--- Dataset content ---
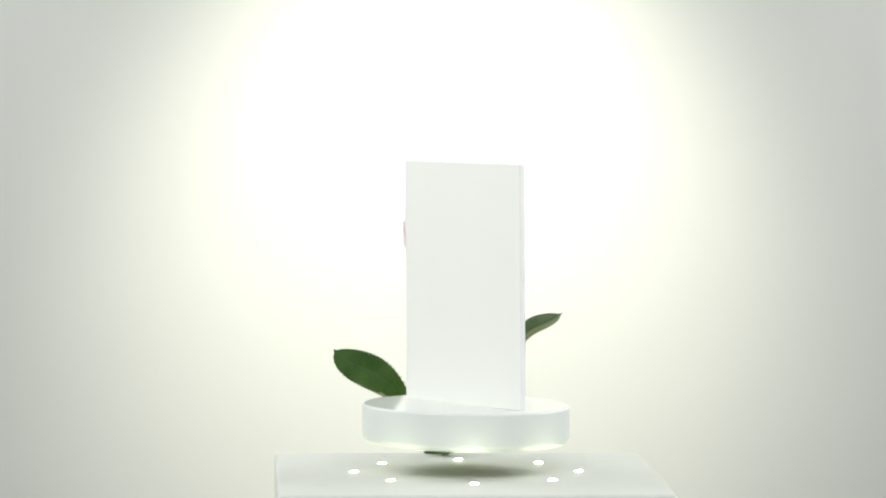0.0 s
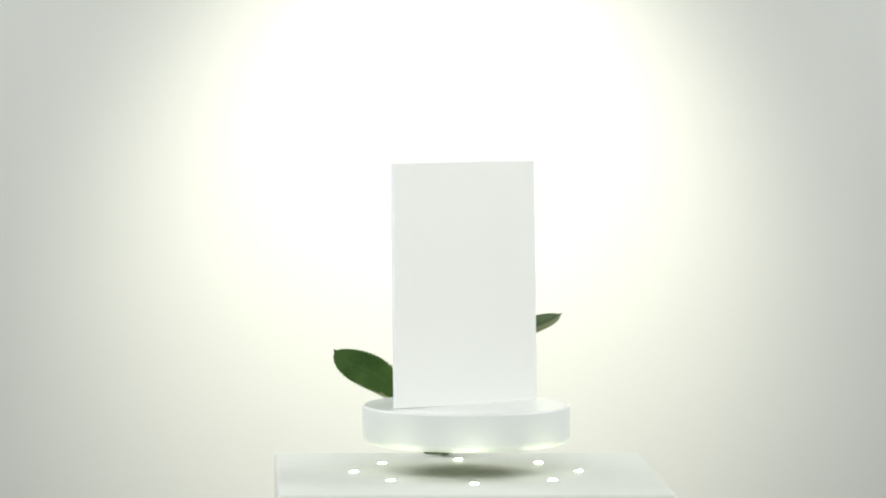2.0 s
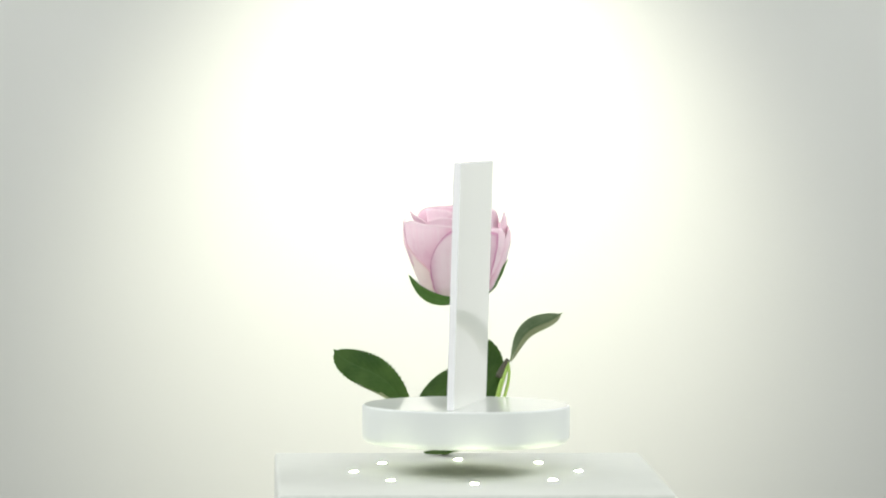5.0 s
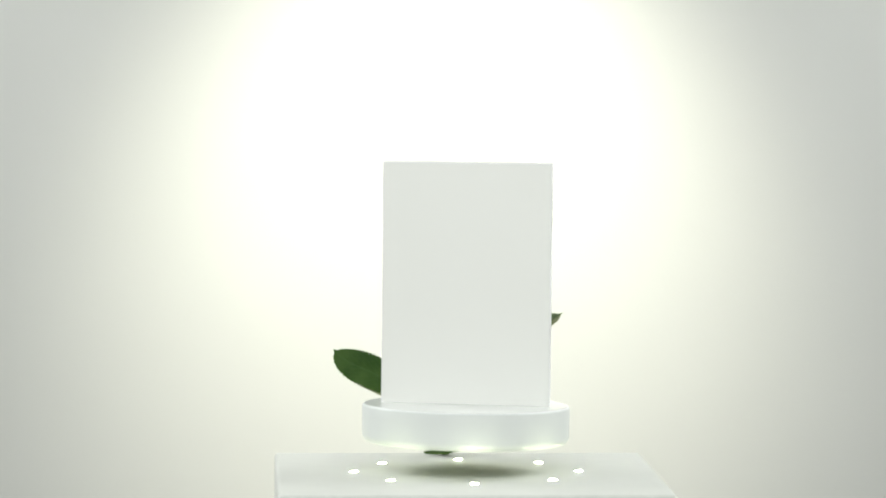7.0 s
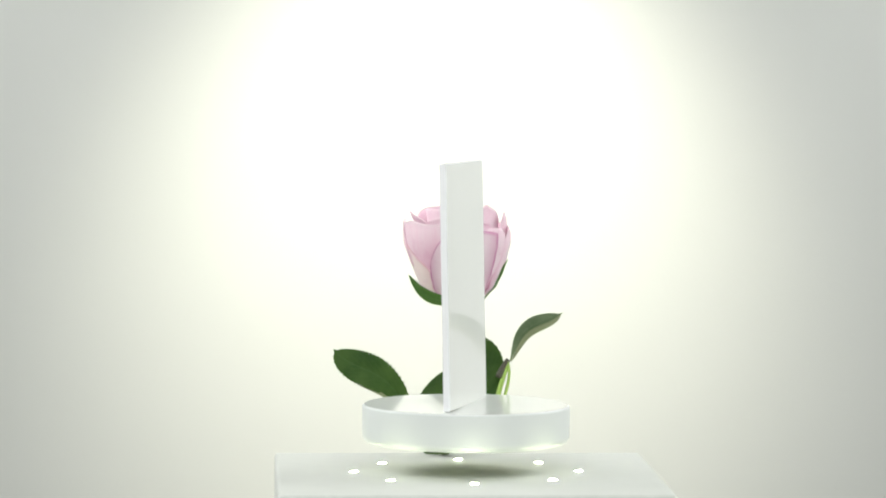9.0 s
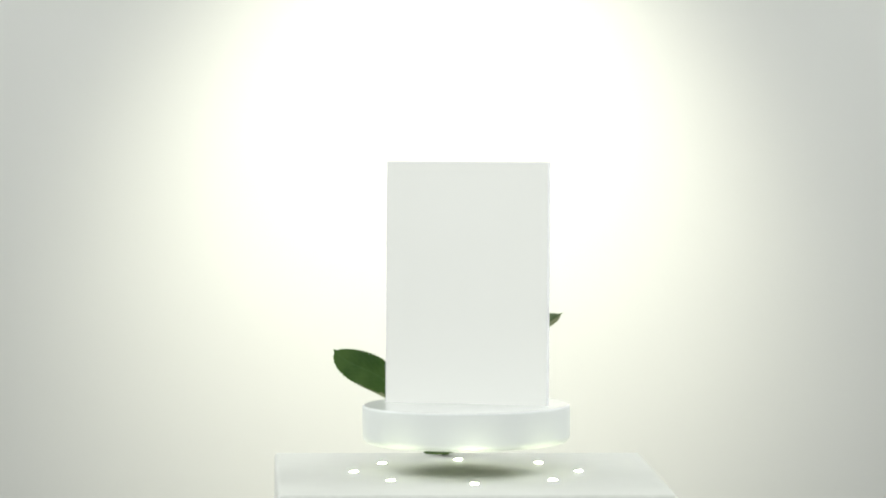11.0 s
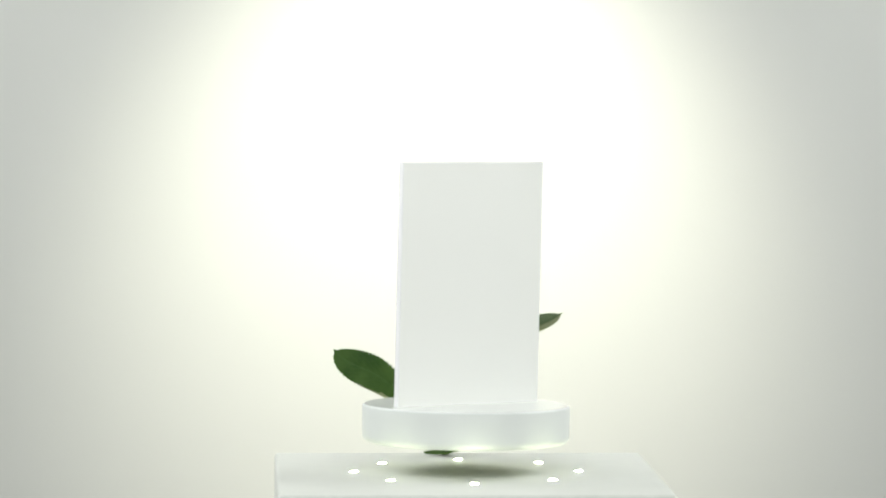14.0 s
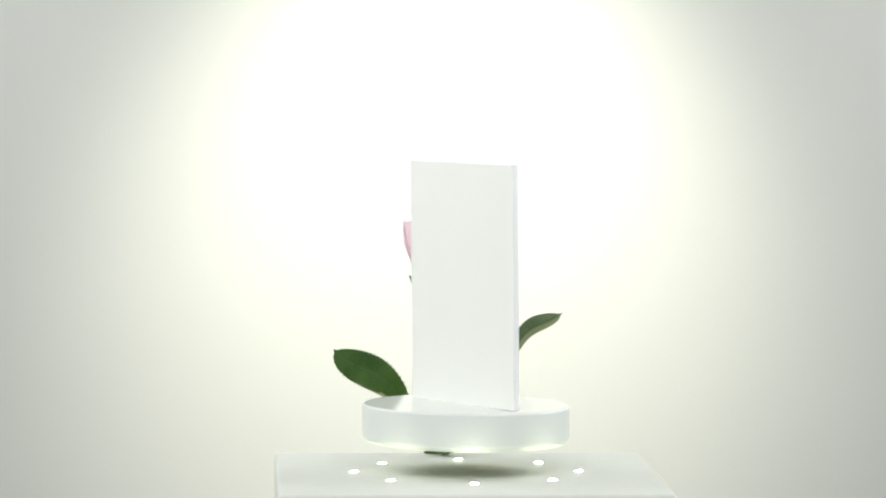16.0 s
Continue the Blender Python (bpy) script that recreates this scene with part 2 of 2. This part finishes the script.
---
§ Task requirements
Without including any picture, repeat the data exactly.

§ Result of the task
0.0 s
2.0 s
5.0 s
7.0 s
9.0 s
11.0 s
14.0 s
16.0 s
Continue the Blender Python (bpy) script that recreates this scene with part 2 of 2. This part finishes the script.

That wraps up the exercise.